Unplugged
I've made it for almost 20 hours without my cell phone. How did I get so dependent and wrapped up in technology? I’m one that says the old ways are the good ways , but yet I live my life around this little computer packed into a 3” by 6” by ½ “ plastic package. I sleep beside it and it wakes me up. It keeps track and reminds me of any appointments that I have. It tells me where I’m at. Wait a minute! Why does my phone need to tell me where I’m at? And how did I ever get so dependent on it to tell me where I’m going anyways?
Well yesterday my phone came to its final end. Several weeks ago I bent over to pick something up. My phone slipped out of my chest pocket and landed face down on the gravel. Unfortunately for me, I had procrastinated in putting on a new screen protector. When I picked it up off of the gravel the whole screen looked like a spider web. And since the phone was only a few months old, I forced myself to continue using it. It worked good enough to get by with, but little chips were starting to come out of the screen. There was actually a spot at the bottom where you could see the insides. Since we mostly buy cheap phones, getting the screen replaced would cost more than a new phone. And then the thought occurred to me that with the help of YouTube, I might be able to take the screen off of my old phone and put it on my new phone. The screens looked very similar to me. And so that's what I attempted. Apparently the Moto E and the Moto G screens aren’t exactly interchangeable. I got both phones disassembled and with more difficulty than expected and pretty much destroyed them both. And after several attempts at making one good one out of two bad ones, I gave up.
And so now I’m phoneless. But, believe it or not, I’m still functioning. I enjoyed my usual “pour over” coffee and a dip in the good book along with a slice of Pumpernickel bread smothered in strawberry jam and butter first thing this morning.
It seems that almost everywhere that you go in the lower 48 there is some sort of cell service. Often it's poor service and we complain about it. There are lots of places around my house where I can drop into a hollow and not have service for several hours but sooner or later I’ll cross a ridge or hit that perfect spot and the emails and texts will come rolling in. When I’m hunting in those spots and know that I won’t be moving around much, I try to give Jenelle specifics as to my whereabouts.
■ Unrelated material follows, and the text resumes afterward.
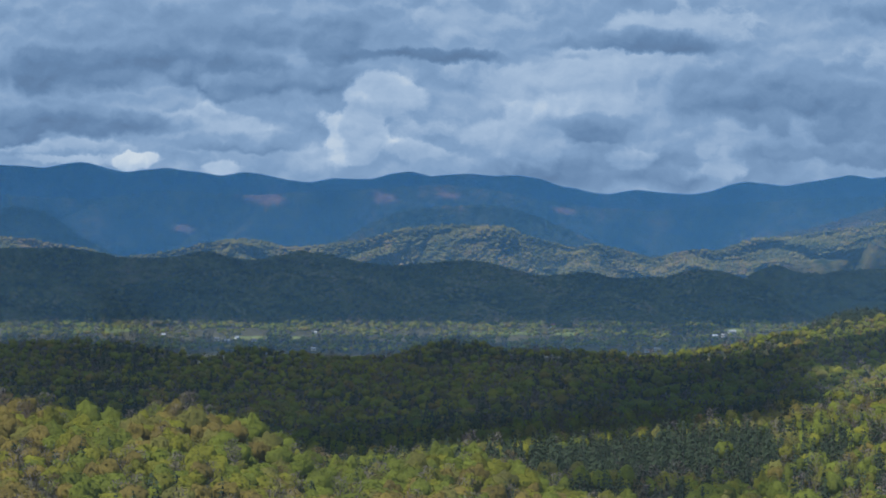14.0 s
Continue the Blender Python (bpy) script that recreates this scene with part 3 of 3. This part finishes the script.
def cloud(az, d, half_az, half_d, seed, ground=-70.0, lumps=0.45, square=1.0, body=None):
    """A flat-bottomed cumulus placed so that its shade falls round a spot of the land."""
    spot = way(az, 0) * d
    base = spot + SUN_WAY * ((CLOUD_H - ground) / SUN_WAY.z) + Vector((0, 0, ground))
    n, m = 96, 7
    th = np.linspace(0, 2 * np.pi, n, endpoint=False)
    k = 2.2
    edge = 1 + (fbm(np.cos(th) * k + seed * 7 + 50, np.sin(th) * k + seed * 3 + 50, 5, 0.6) - 0.5) * lumps
    edge = edge / (np.abs(np.cos(th)) ** (2 * square) + np.abs(np.sin(th)) ** (2 * square)) ** (0.5 / square)
    bm = bmesh.new()
    rings = []
    for j in range(m):
        s = math.cos(j / (m - 1) * math.pi * 0.5)
        lift = math.sin(j / (m - 1) * math.pi * 0.5)
        if j == m - 1:
            rings.append([bm.verts.new((0, 0, 70))])
            continue
        ring_verts = []
        for i, t in enumerate(th):
            p = way(az + half_az * edge[i] * s * math.cos(t), 0) * (d + half_d * edge[i] * s * math.sin(t)) - spot
            ring_verts.append(bm.verts.new((p.x, p.y, lift * (50 + 25 * LATTICE[i, j]))))
        rings.append(ring_verts)
    for j in range(m - 2):
        for i in range(n):
            bm.faces.new((rings[j][i], rings[j][(i + 1) % n], rings[j + 1][(i + 1) % n], rings[j + 1][i]))
    for i in range(n):
        bm.faces.new((rings[m - 2][i], rings[m - 2][(i + 1) % n], rings[m - 1][0]))
    bm.faces.new(list(reversed(rings[0])))
    me = bpy.data.meshes.new("cumulus_cloud")
    bm.to_mesh(me)
    bm.free()
    me.materials.append(body or DENSE)
    ob = new("cumulus_cloud", me)
    ob.matrix_world = Matrix.Translation(base)
    return tagged(ob, "grey flat-bottomed cumulus cloud drifting overhead", "cloud", kind="structure")


cloud(-10.4, 2890, 7.4, 600, 1.0, lumps=0.35, square=1.5, body=HEAVY)
cloud(-4.2, 2680, 1.9, 250, 1.6, lumps=0.5)
cloud(-8.0, 2500, 5.0, 170, 1.9, lumps=0.5)
cloud(-2.3, 3030, 1.9, 170, 2.0, body=HEAVY)
cloud(0.2, 2830, 1.8, 150, 3.0, body=MIDDLING)
cloud(3.1, 2770, 2.1, 250, 4.0, lumps=0.3, body=THIN)
cloud(5.8, 2695, 2.3, 190, 4.5, lumps=0.25, body=HEAVY)
cloud(-6.3, 1870, 2.9, 130, 4.8, lumps=0.5, body=THIN)
cloud(5.2, 3370, 3.4, 105, 5.0, body=MIDDLING)
cloud(-10.5, 4150, 9.0, 120, 6.0, -50, 0.10, 4.0)
cloud(3.5, 4232, 7.0, 158, 6.6, -50, 0.10, 4.0)
cloud(-4.0, 4815, 16.0, 165, 8.0, 0, 0.05, 6.0, THIN)
cloud(-0.9, 4625, 0.7, 45, 10.0, 20)
cloud(-8.8, 3700, 7.6, 110, 11.5, -95, 0.45, 1.5, MIDDLING)
cloud(-4.6, 3950, 1.0, 70, 12.0, -95, body=MIDDLING)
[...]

It's comforting for my family to know where I’m at and to be reachable. The same goes for me when Jenelle is out on a bike ride or a run. I just want her to be able to get a hold of me if needed. And those aren’t necessarily bad things. But how did we get so attached to our phones? Forty short years ago there was no such thing. Somehow we all survived. Or at least those of us that are still here.
I’m reminded of the canoe trip that Jenelle and the kids and I went on into the Boundary Waters Wilderness Area along the Minnesota/Canada border. Not even a hint of service. Even driving there, we lost service a long time before we ever got into our canoes. There was furnace trouble at work and since the furnace was my baby, I was feeling guilty for going on vacation at a bad time. I was trying to stay in touch and offer my knowledge as much as possible. As we lost service there was this good/bad feeling of feeling out of control. As the trip went on, a peace came over me like I hadn’t felt in a long time. So much stress is brought on by the simple act of being accessible to everyone and everything in the workplace and the world. And there’s no way to stop it. Or is there?
After our trip we were heading south when Jenelle’s phone started to ding. I chose to leave mine turned off for several hours and to bask in the peace of a refreshed mind. And when I felt ready to face the world, wow so many dings. It's really stunning when you realize how many interactions and how information goes from your phone to your brain in a week's time. And believe it or not, after a week the world was still turning. The furnace at work was working and the guys were blowing glass.
And looking back, I’m going to try to be more intentional about turning my phone off. I’m going to set a continuous reminder so that I turn my phone off on a regular basis. Wait! I don’t have a phone! Should I get a new one? Yeah, I probably should. I guess I’ll order a new one today. I wonder how long I can leave it unplugged?